The wider service suite that often sits around a US-to-UK property decision includes:
- Currency strategy, managing the conversion of USD into GBP for the deposit and ongoing payments, and the FX exposure that creates
- Tax coordination across the US and UK systems, so the dual-reporting position is handled cleanly
- Insurance and protection, including life cover and income protection that work across both jurisdictions
- Retirement planning, including how US 401(k) and IRA arrangements and any UK pension sit together
- Legacy and estate planning, including how UK situs property and US estate tax rules interact
- Wider cross-border wealth structuring for internationally mobile families
None of this is required to get a UK mortgage. The mortgage can be arranged entirely on its own. The point is simply that, for clients who would rather not assemble a different specialist for each of these pieces, Skybound can fold the mortgage into a single coordinated plan. It is an option, not a precondition, and it is one of the things that distinguishes a Property & Finance conversation from a standalone mortgage broker.
For a US-resident borrower in particular, the value of the joined-up approach tends to be highest because the US-UK position has more moving parts than most.
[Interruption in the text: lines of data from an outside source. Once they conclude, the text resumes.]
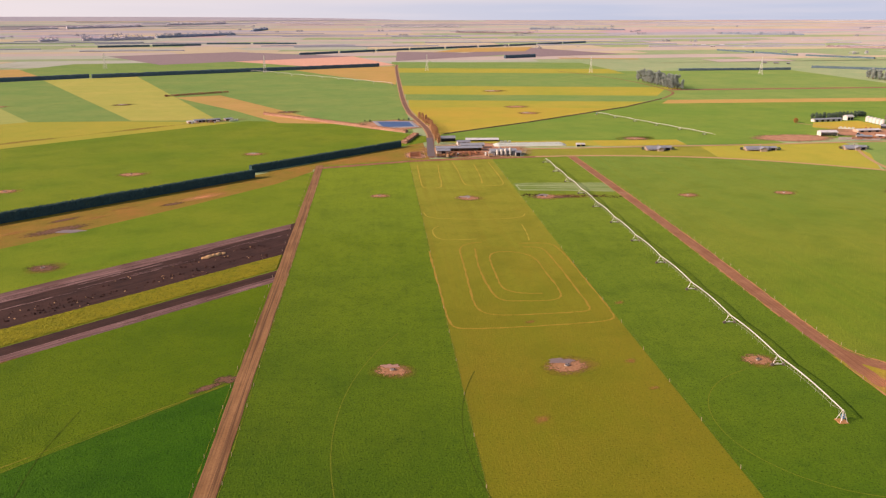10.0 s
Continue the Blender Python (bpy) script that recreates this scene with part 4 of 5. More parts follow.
marks("irrigator_wheel_ruts", [arc(3, 2.75, 3.6)], RUT, 0.2, 0.17, "thin dark circular wheel ruts of the irrigator", 0.05)
marks("irrigator_wheel_lines", [arc(1, 1.9, 5.9), arc(4, 2.6, 3.7)], RUT_PALE, 0.35, 0.17, "faint pale circular wheel lines of the irrigator", 0.05)
marks("irrigator_wheel_lines", [[(206.8, 157.4), (201.5, 145.8), (190.7, 134.5), (178.3, 126), (170, 121.8)], [(247.3, 144), (237.3, 127), (223.5, 110.8), (206.8, 98.2), (192.6, 90.4), (181.5, 85.8)], [(175, 179), (168.3, 168), (159, 162), (140, 156.5)]], RUT_GOLD, 0.12, 0.26, "thin dark wheel lines of the irrigator in dry pasture", 0.06)
TRACK_A = [(237.6, 206.4), (233.4, 195.8), (230.9, 180.6), (229.6, 164.8), (230.2, 153), (228.9, 140.3), (229.5, 130), (229.4, 107), (228.6, 60)]
TRACK_B = [(225.9, 179), (224.7, 166), (220.6, 155), (222, 146.8), (222.8, 136.3), (222, 125.3), (221.6, 115.2), (221.2, 102.7), (220.5, 60)]
marks("worn_wheel_tracks", [TRACK_A, TRACK_B], TRACK, 0.8, 0.22, "worn reddish wheel tracks in dry pasture", 0.3)
marks("worn_wheel_tracks", [[(x + 1.9, y) for x, y in TRACK_A[1:]], [(263, 190), (262, 176), (259, 139), (258, 60)]], TRACK, 0.3, 0.25, "faint wheel tracks in dry pasture", 0.1)
marks("irrigator_wheel_ruts", [[(-96, 224), (-96.9, 213.9), (-98.2, 200.6), (-97.4, 184.1), (-94.9, 164.6), (-92, 140)], [(-138.6, 196), (-138.1, 189.4), (-136.9, 179.9), (-135.9, 173), (-134.7, 161.2), (-133, 140)]], RUT, 0.2, 0.2, "thin dark wheel ruts across green pasture", 0.06)
marks("trodden_paths", [[(-158.5, 191.8), (-153.1, 189.5), (-148.9, 186.6), (-146, 181), (-141.6, 175.3), (-135.9, 172), (-127.8, 172.9), (-112, 187)], [(-54, 236.5), (-91.9, 204.9), (-105.8, 193.4), (-124.1, 176.2), (-138.5, 163.4), (-160, 144)]], RUT_TAN, 0.4, 0.19, "pale trodden path through green pasture", 0.25)
marks("paddock_edge_lines", [[(25.2, -250), (26.2, 300), (27.6, 645)], [en(-250, 212), (-52, 238)], [(-44, 622), (27, 645)], [(-51.4, -200), (-51.6, 338)], [(-51.4, 448), (-51.6, 596)], [(-44, -200), (-44, 610)]], RUT_PALE, 0.26, 0.16, "thin lines of long straw grass under wire fences", 0.2)
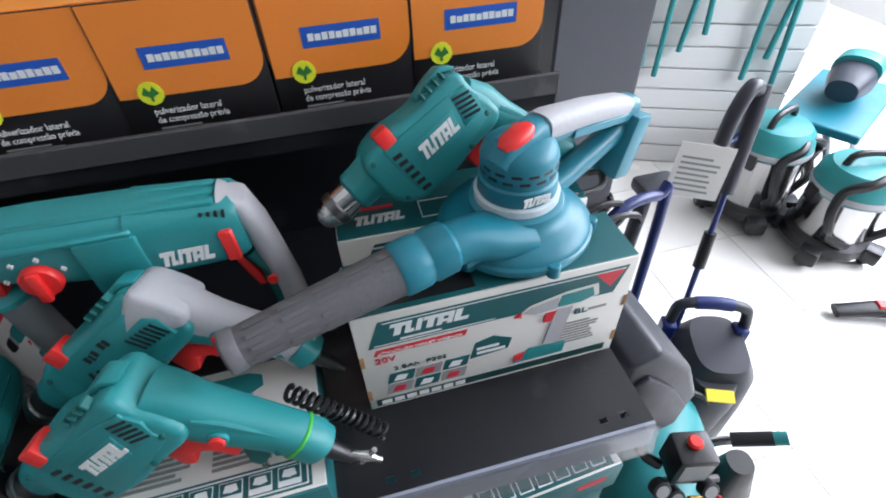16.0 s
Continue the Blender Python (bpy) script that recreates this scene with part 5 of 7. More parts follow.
# rotary hammer
rh = thing("rotary_hammer", 0.0, 0.243, 0.0, 0, "teal rotary hammer with grey rear grip and red mode dial", "rotary hammer")
part("chuck", tube([(0.112, 0.234, 0.010, 0.010), (0.116, 0.234, 0.015, 0.015), (0.136, 0.235, 0.018, 0.018), (0.139, 0.235, 0.0205, 0.0205), (0.184, 0.236, 0.0205, 0.0205)], p=2), BLACK, rh, "black quick-change chuck")
part("front_ring", tube([(0.182, 0.236, 0.022, 0.022), (0.192, 0.236, 0.022, 0.022)], p=2), TEAL, rh)
part("clamp_band", tube([(0.191, 0.233, 0.024, 0.024), (0.206, 0.233, 0.024, 0.024)], p=2.4), material("grey_band", srgb(92, 92, 96), 0.45), rh, "grey clamp band")
part("gear_housing", tube([(0.204, 0.230, 0.022, 0.026), (0.212, 0.227, 0.031, 0.032), (0.24, 0.221, 0.036, 0.036), (0.30, 0.216, 0.039, 0.037), (0.342, 0.214, 0.0395, 0.037)], n=28, p=3.4), TEAL, rh)
part("motor_housing", tube([(0.338, 0.2125, 0.0415, 0.039), (0.35, 0.212, 0.0408, 0.0387), (0.41, 0.210, 0.0385, 0.037), (0.434, 0.210, 0.0365, 0.034), (0.440, 0.210, 0.032, 0.030)], n=28, p=3.6), TEAL, rh)
part("side_step", block((0.290, -0.0415, 0.172, 0.348, -0.03, 0.238), bevel=0.004, seg=2), TEAL, rh)
part("side_rail", block((0.215, -0.0395, 0.236, 0.345, -0.03, 0.243), bevel=0.002), TEAL, rh)
for i in range(3):
    part("top_rib", block((0.215, -0.024 + 0.016 * i, 0.248, 0.415, -0.014 + 0.016 * i, 0.2555), bevel=0.003, seg=2, m=Matrix.Translation((0, 0, 0.0065)) @ pose(0, 0, 0, 0, 1.5, 0)), TEAL, rh)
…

The currency conversion, the dual tax reporting, the interaction of US retirement accounts with UK property, and the eventual return-to-UK question all sit better inside one coordinated conversation than across several disconnected ones. Clients are free to take only the mortgage; the wider suite is simply there if and when they want it.
Final Takeaway
Applying for a UK mortgage when living in the USA is not about:
- Assuming the US market works the same as the UAE or EU market
- Approaching a UK high street lender that does not write US-resident business at all
- Treating the UK tax position in isolation from the US side if you are a US person
It is about:
- Confirming the narrower US-resident lender shortlist before any credit search is run
- Establishing early whether you are a US person, because it changes the tax advice you need
- Using the favourable USD currency treatment to your advantage on affordability
- Planning the FATCA documentation into the application timeline from the start
- Coordinating UK and US tax advice before exchange, not after the deal is done
The US adds a layer, but it is a layer that can be planned for. US-resident borrowers who plan the lender shortlist, the documentation and the dual-tax position properly complete UK purchases as cleanly as anyone else. The borrowers who run into trouble are almost always the ones who treated the US case as if it were a UAE case, and discovered the FATCA layer only when a lender declined them for it.